The first half concluded with Howard Blake’s “Dances for Two Pianos,” composed in 1976, a suite of nine short modern dances including, among others, a Rag, a Jump, a Boogie, a Cha-cha, and a Galop. Here, the rhythm was definitely the thing. It is a light and charming piece with some syncopation here and there, reminiscent of Milhaud’s “Scaramouche” for this reviewer, and a refreshing change from the heavier material that preceded it. The second half opened with Esther Williamson Ballou’s Sonata for Two Pianos, composed in 1949, this time a true and traditional sonata, not a suite masquerading as one. The American Ballou was born the year Debussy wrote his “En Blanc et noir” and was the first woman composer to have a work premiered at the White House, in 1963, ten years before her death. This sonata, though seven years younger, is less modern than Hindemith’s. It is very interesting and enjoyable, lyrical and melodic, although not totally without dissonance. It was a treat to hear these two unfamiliar works by unknown masters. The performances were equally delightful.
The evening concluded with one of the best known works in the duo repertoire, Rachmaninoff’s Suite No. 2, Op. 17, composed in 1901. The program’s title thus might have included “20th Century” somewhere in it, although this is a late-Romantic work. This is a true suite and these are dance rhythms: an Introduction that is a march, a Valse, a Romanza, and a Tarantella, and they are all brilliant showpieces. The performance was brilliant, too, glimmering like the matching outfits of the pianists. The program notes by Vogel (though she didn’t give herself the credit due) concluded by saying that the final movement serves “as a reminder of the immense technique which Rachmaninoff the pianist once possessed.” The Chekker duo’s technique was also immense.

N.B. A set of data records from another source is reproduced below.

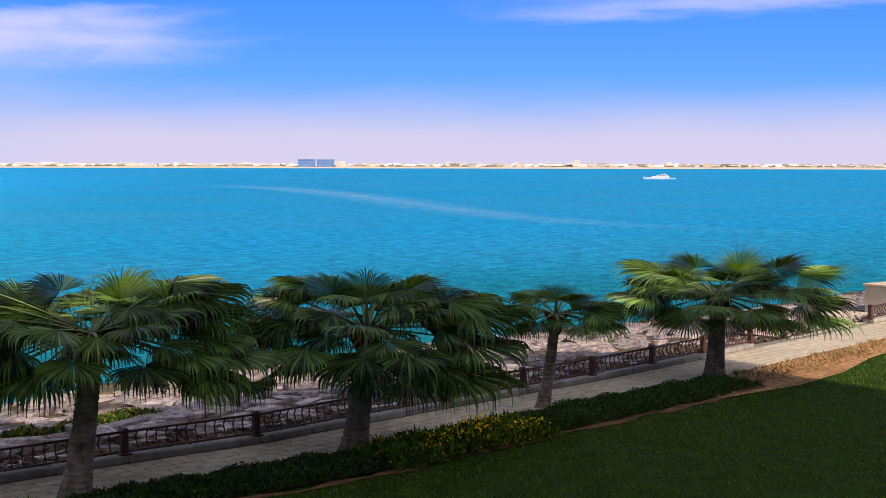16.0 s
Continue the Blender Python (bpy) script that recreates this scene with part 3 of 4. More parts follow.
LEAVES_E = [(0.00, 0.2, 0.50, 76, 0.69), (0.42, 0.1, 0.44, 24, 0.69, 2), (1.07, 0.0, 0.19, 2, 1.01), (0.98, 0.1, -0.22, -22, 1.14), (1.26, 0.5, 0.03, -10, 0.77), (-0.70, 0.0, 0.61, 2, 0.69), (-0.89, 0.1, 0.16, -20, 0.69), (0.05, 0.9, -0.10, -50, 0.70), (-0.61, 0.6, -0.24, -48, 0.71), (0.70, 0.7, -0.41, -42, 0.69)]
LEAVES_F = [(0.76, 0.3, 1.07, 74, 0.99, 2), (-0.86, 0.1, 1.15, 46, 0.94), (2.16, 0.1, 1.15, 36, 0.86), (-2.16, 0.0, 1.03, 12, 1.11), (3.02, 0.0, 0.92, 13, 1.10), (-2.38, 0.2, 0.52, -2, 0.80), (-2.48, 0.0, 0.05, -6, 1.21), (2.70, 0.1, 0.34, -4, 1.05), (3.24, 0.0, -0.05, -12, 1.19), (3.24, 0.0, -0.59, -24, 1.29), (-3.02, 0.1, -0.36, -26, 1.06), (-0.86, 1.1, 0.43, -18, 0.80), (0.00, 1.4, -0.28, -46, 0.86), (1.62, 1.0, 0.31, -18, 0.87), (1.08, 1.0, -0.55, -42, 0.94), (-1.19, 1.0, -0.44, -42, 0.94), (2.16, 0.5, -0.84, -34, 0.92), (-1.51, 0.5, 0.78, 4, 0.80)]

palm(11, (11.2, 31.9), 2.75, (0.3, 0.2), -0.14, LEAVES_A, "low fan palm with a yellow young leaf beside the promenade", 28, reach=1.2, high=38)
palm(12, (20.2, 25.5), 3.55, (0.5, 0.1), -0.22, LEAVES_B, "fan palm with a brown spear leaf beside the promenade", 32, spear=True, reach=1.25, high=40)
palm(13, (27.4, 19.4), 4.05, (0.9, 0.1), 0.10, LEAVES_C, "leaning fan palm with sunlit top leaves beside the promenade", 33, reach=1.35, low=-45, high=42)
palm(14, (34.3, 14.5), 3.57, (0.4, -0.1), 0.20, LEAVES_D, "bushy fan palm beside the flower bed", 31, 0.36, reach=1.35, low=-60, high=50)
palm(15, (43.1, 10.8), 3.25, (0.0, -0.1), 0.33, LEAVES_E, "slender young fan palm beside the promenade", 7, 0.21, reach=0.85, low=-50, inner=4, soft=0.6, stubs=8)
palm(16, (51.2, 5.7), 3.20, (0.1, 0.0), 0.10, LEAVES_F, "sunlit-topped fan palm at the end of the hedge", 26, 0.37, reach=1.2, low=-55, high=52, soft=0.35)


# ---- far sand spit with the hotel ----
SPIT = [(-1500, 2100), (-900, 1930), (-594, 1810), (-332, 1700), (-84, 1680), (0, 1640), (60, 1570), (220, 1410), (364, 1310), (470, 1270), (560, 1290), (620, 1330), (690, 1410)]


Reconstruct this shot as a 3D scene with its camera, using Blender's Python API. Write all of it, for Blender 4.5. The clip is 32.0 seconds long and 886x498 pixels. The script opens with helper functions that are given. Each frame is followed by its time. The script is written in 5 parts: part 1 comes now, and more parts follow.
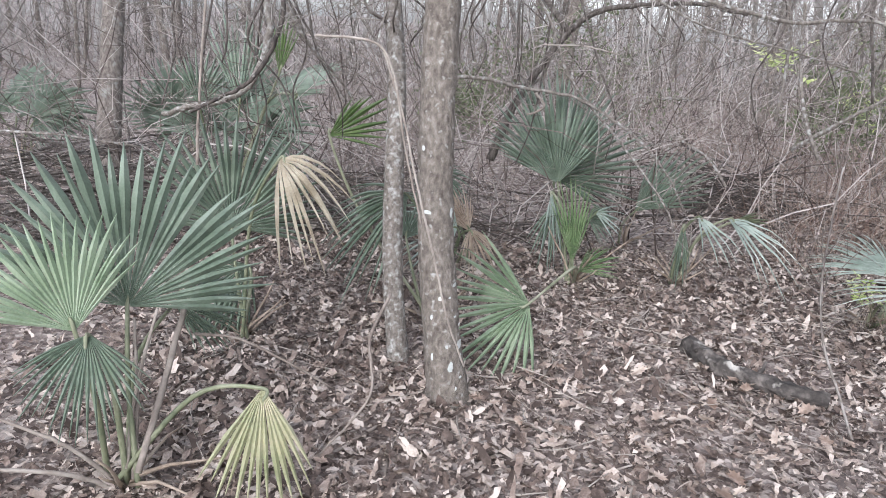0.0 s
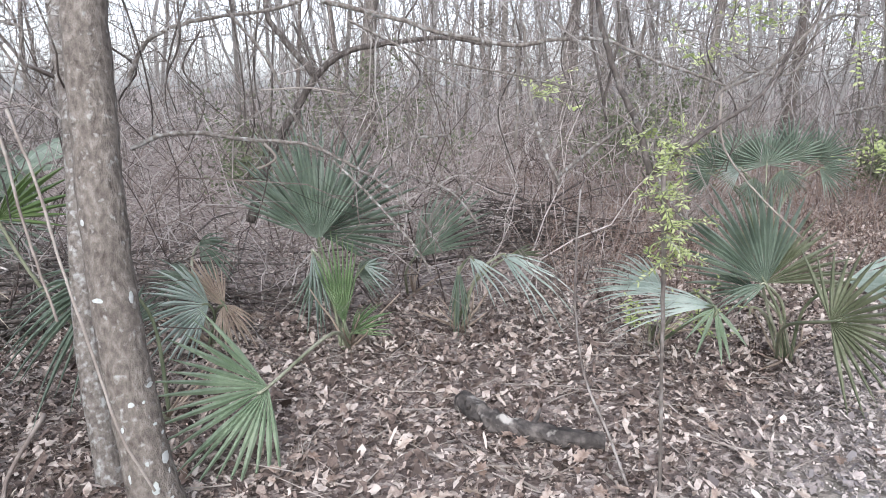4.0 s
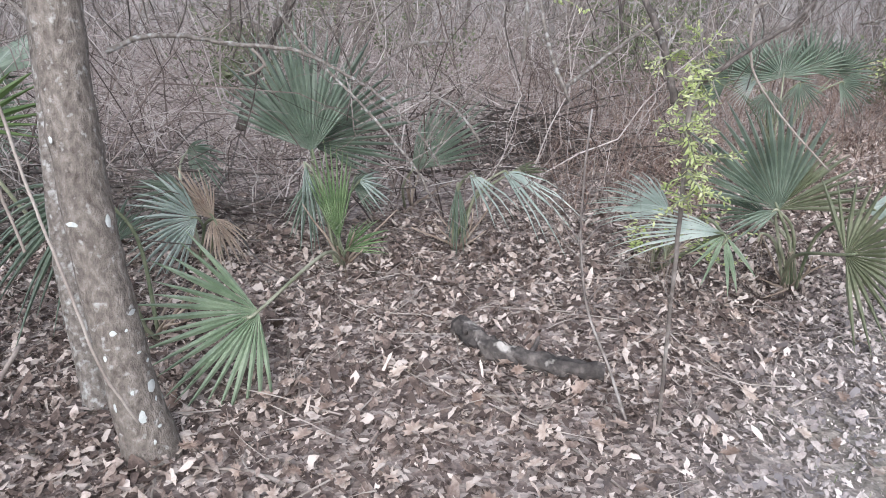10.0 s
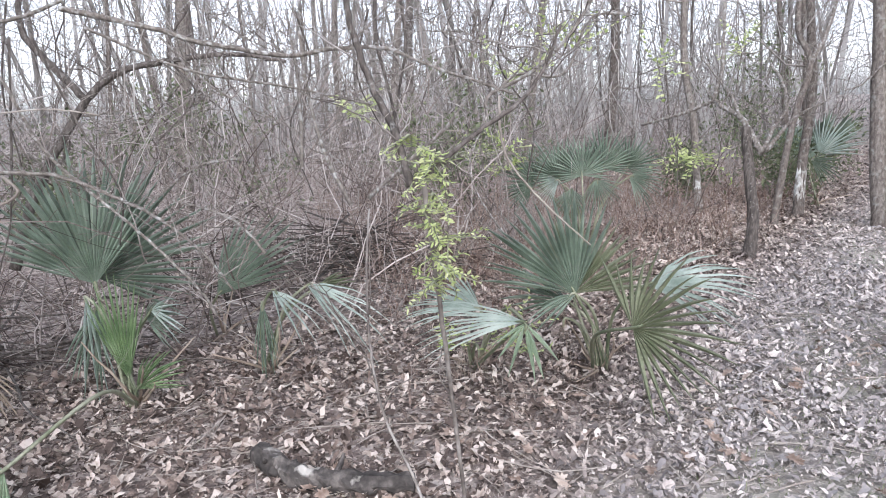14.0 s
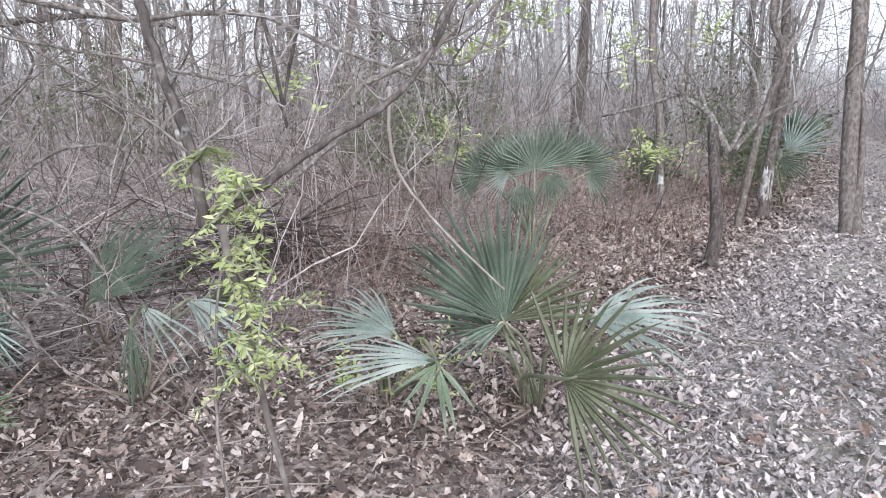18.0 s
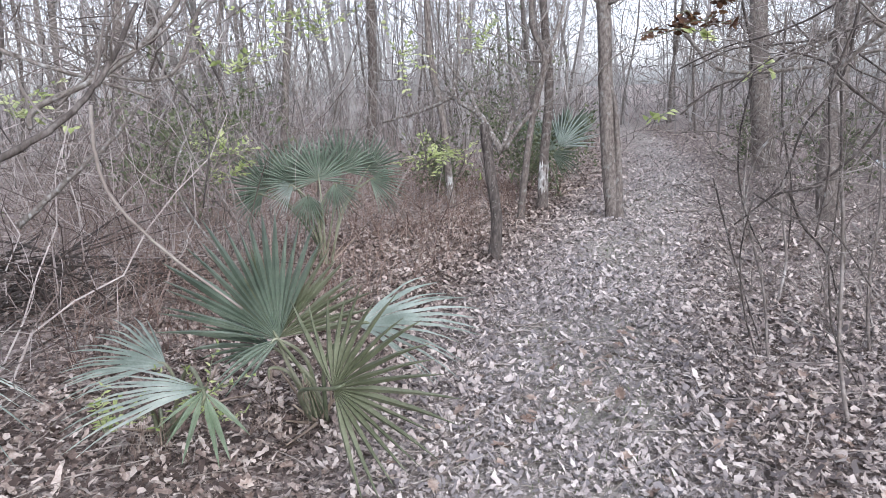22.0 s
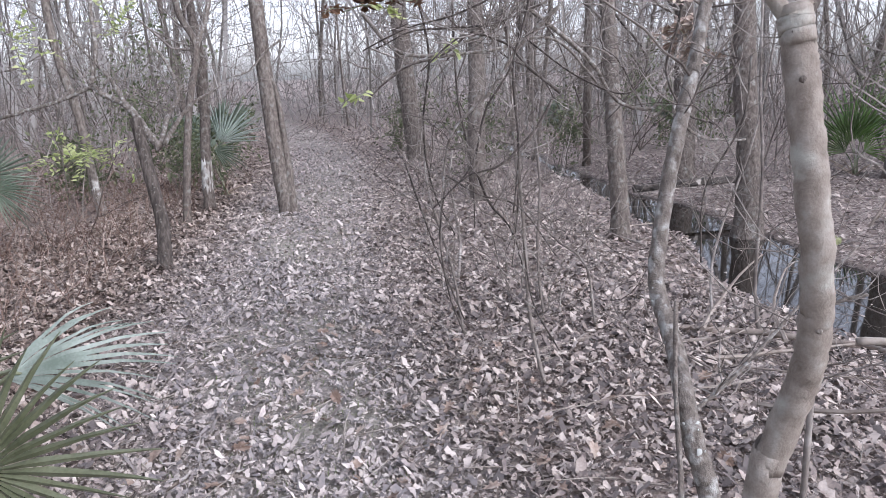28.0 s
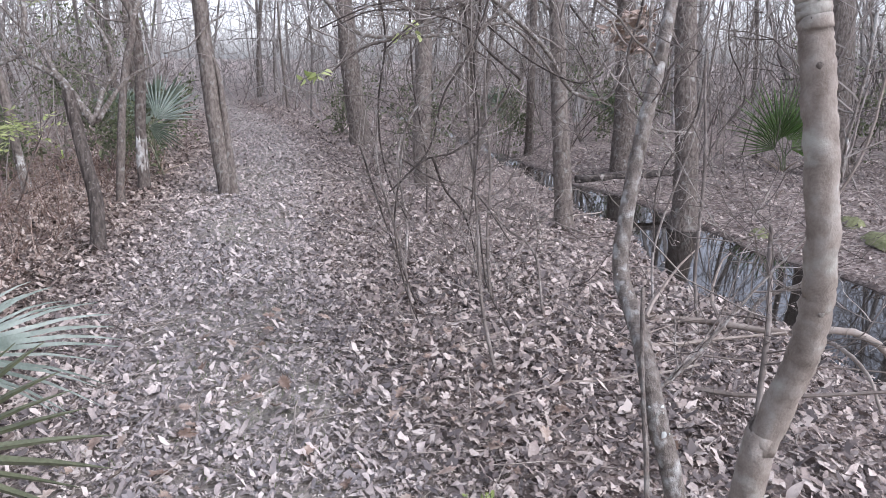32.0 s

Stewart Theatre seemed a particularly good venue for this music. The fortissimi did not hurt the ears and the pianissimi were perfectly audible. Alas, so were the whispered conversations among some of the listeners and their shuffling of the pages of the programs. The audience of 125 to 150, mostly students, was disappointingly unresponsive. Perhaps they were just happy that the assignment was completed, not realizing the quality and value of what they had just heard.
So what’s a “chekker,” you ask. Vogel elucidated at the beginning of the evening: it’s a medieval keyboard instrument with strings. A bit of research revealed that it is mentioned, but alas never described, in literary texts and instrument inventories from the 14th to the 16th centuries. What does it look like and how did it function and sound? It’s anyone’s guess. Many scholars seem to think it was probably an early clavichord; some think it was a generic term for any keyboard instrument; others think it’s a myth. The word is related to the French échiquier, which has numerous variant spellings and also means a chess board (black and white squares!), although that is more commonly spelled échequier, and is different from a checker board, a damier in French.